When searching for your own imagery on iStock or ThinkStock, here’s a cool tip that will help: Put “abstract” into the search field along with your topic, as in “banking abstract” to get more creative results. I had never heard of this trick before Alyssa told me about it. When I tried it, the search returned much slicker images.

5. Clean out your distribution list.

I know, I know, you inherited your contact list from the person who had your job before you and the person before that person and beyond. It’s ballooned to 10,000 contacts, and you don’t have time to go through it. It’s like we’re asking you to organize your garage or storage unit. I can hear the groans from here.

But here’s the thing: Cleaning out your distribution list is the number one thing you can do to increase your view rates. At least that’s what Alyssa claims. “It’s a manually intensive process but it’s worth it,” she says. “You end up with a smaller, more targeted list and you’re no longer sending content to people who don’t want to read it.”

To perform this task, first buy your favorite candy (okay, maybe your favorite alcoholic beverage).

Second, review your distribution list and put the people who are regularly opening your campaigns to one side. Third, look for people who haven’t opened any of your campaigns for a specific timeframe, such as one year. Take a deep breath (and a bite of candy or swig of drink) and delete them from your list. Finally, send the rest of your contacts a brief opt-in survey, and use their responses (or lack of response) to determine who else to delete.

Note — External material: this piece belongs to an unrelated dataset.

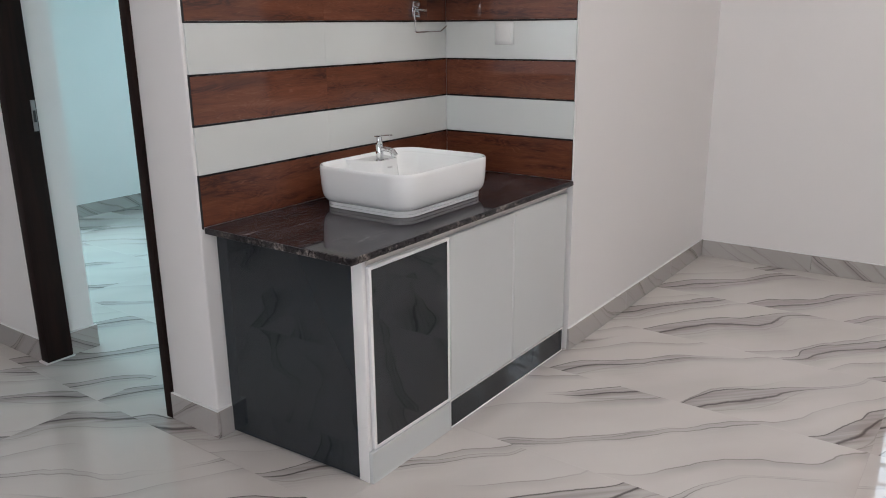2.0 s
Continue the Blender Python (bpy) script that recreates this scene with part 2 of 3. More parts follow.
def granite(name, cut=False):
    """Polished black granite with wavy purple-brown and grey streaks."""
    m = material(name, (0.03, 0.025, 0.028), 0.06)
    n = Nodes(m)
    p = n.coords((1, 1, 1))
    st = n.add("Mapping")
    st.inputs["Scale"].default_value = (28.0, 80.0, 60.0)
    n.link(p, st.inputs["Vector"])
    streak = n.noise(st.outputs[0], 1.0, 5, 0.65, 1.0)
    cl = n.add("Mapping")
    cl.inputs["Scale"].default_value = (3.0, 9.0, 9.0)
    n.link(p, cl.inputs["Vector"])
    cloud = n.noise(cl.outputs[0], 1.0, 3)
    f = n.math("ADD", n.math("MULTIPLY", streak, 0.72), n.math("MULTIPLY", cloud, 0.28))
    col = n.ramp(f, [(0.40, (0.004, 0.003, 0.004)), (0.50, (0.016, 0.011, 0.014)), (0.60, (0.046, 0.037, 0.041)), (0.72, (0.15, 0.132, 0.136))])
    # short pale dashes that lie along the slab
    wv = n.add("Mapping")
    wv.inputs["Scale"].default_value = (15.0, 85.0, 85.0)
    n.link(p, wv.inputs["Vector"])
    dash = n.ramp(n.noise(wv.outputs[0], 1.0, 4, 0.62, 0.8), [(0.50, 0.0), (0.74, 1.0)])
    n.base(n.mix(n.math("MULTIPLY", dash, n.ramp(cloud, [(0.36, 0.12), (0.62, 0.75)])), col, (0.22, 0.20, 0.21)))
    n.b.inputs["Specular IOR Level"].default_value = 0.26
    n.rough(n.ramp(streak, [(0.3, 0.03), (0.8, 0.075)]))
    n.bump(cloud, 0.05, 0.004)
    if cut:
        fleck = n.noise(p, 110, 4, 0.7)
        patch = n.ramp(n.noise(p, 17, 3, 0.6), [(0.51, 0.0), (0.62, 1.0)])
        crumb = n.ramp(fleck, [(0.40, (0.02, 0.017, 0.017)), (0.52, (0.15, 0.125, 0.115)), (0.66, (0.40, 0.35, 0.32))])
        n.base(n.mix(patch, n.ramp(fleck, [(0.45, (0.006, 0.005, 0.006)), (0.62, (0.03, 0.025, 0.027)), (0.72, (0.12, 0.1, 0.1))]), crumb))
        n.rough(n.ramp(fleck, [(0.3, 0.2), (0.8, 0.5)]))
        n.bump(fleck, 0.5, 0.004)
    return m


def dark_glass(name, color=(0.015, 0.0205, 0.026)):
    m = material(name, color, 0.04)
    n = Nodes(m)
    p = n.coords()
    n.rough(n.ramp(n.noise(p, 6, 4), [(0.35, 0.012), (0.8, 0.04)]))
    n.b.inputs["Specular IOR Level"].default_value = 0.56
    return m


def plain(name, color, rough, metal=0.0, amount=0.08, scale=12):
    m = material(name, color, rough, metal)
    n = Nodes(m)
    f = n.noise(n.coords(), scale, 4)
    n.base(n.mix(f, tuple(min(1, c * (1 + amount)) for c in color), tuple(c * (1 - amount) for c in color)))
    n.rough(n.ramp(f, [(0.2, rough * 0.8), (0.8, min(1.0, rough * 1.25))]))
    return m


def glow(name, color, strength):
    m = material(name, color, 0.4)
    b = m.node_tree.nodes["Principled BSDF"]
    b.inputs["Emission Color"].default_value = (*color, 1)
    b.inputs["Emission Strength"].default_value = strength
    return m


def clear_glass(name):
    m = material(name, (1, 1, 1), 0.0)
    t = m.node_tree
    clear, gloss, mix, fres = (t.nodes.new("ShaderNode" + k) for k in ("BsdfTransparent", "BsdfGlossy", "MixShader", "Fresnel"))
    clear.inputs[0].default_value = (0.93, 0.97, 0.98, 1)
    gloss.inputs["Roughness"].default_value = 0.02
    t.links.new(fres.outputs[0], mix.inputs[0])
    t.links.new(clear.outputs[0], mix.inputs[1])
    t.links.new(gloss.outputs[0], mix.inputs[2])
    t.links.new(mix.outputs[0], t.nodes["Material Output"].inputs[0])
    return m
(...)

“People tend to think that bigger is better, but that’s not the case with email marketing,” Alyssa says. “Think about the email communications that you receive. Do you read the ones that aren’t relevant to you? No.”

6. Send your campaign early in the week.

Email marketing services like and Mailchimp have made a science of finding the perfect time to send email campaigns. According to their research, the best time to send your campaign depends on your content, audience and intent. For example, do you want your audience to just read your communication or respond?

The best time to distribute informative newsletters or blogs is at the beginning of the week (Monday through Wednesday) between noon and 4 pm. The best time to send emails you want readers to respond to is toward the end of the week, either early in the morning our late at night (from 6 am to 8 am and 8 pm to midnight). Email marketing researchers explain why in this infographic.

Given that many of our firm’s email campaign audiences are based in different time zones across the world, the precise time isn’t as important. But Alyssa has noticed that emails sent earlier in the week do get higher open rates.

“It’s good to know the general rule, but you’ll learn more by looking at your own reporting to see when people are viewing your campaigns the most,” she says.

Yep, there we go again talking about metrics.

Extra credit: A/B testing.

For those overachievers out there who have already cleaned up your distribution lists, chunked up your content and made it a habit to select striking imagery, there are other techniques you can use to find out what will make more readers open your campaigns.

One is called A/B testing in which you divide your distribution list into two separate groups and set up your campaign one way for one group and another way for the second group, such as by using different email subject lines for each. Then you can see which campaign gets a higher view rate.

As much as we try to make email marketing a science, it’s a lot of trial and error. So play around a little to see what works. “We can always get better at finding out what people want to read and using data to figure it out,” Alyssa says.

Amen. Now if you’ll excuse me, I’m off to grab some green juice and a breakfast sandwich.

Note to readers: This post was written while I was conducting writing workshops for the lawyers and business services professionals at Baker McKenzie, where I wrote and edited the law firm’s thought leadership content for eight years. In the post, I rely on examples from Baker McKenzie communications and refer to the firm in the first person because I worked there at the time of writing.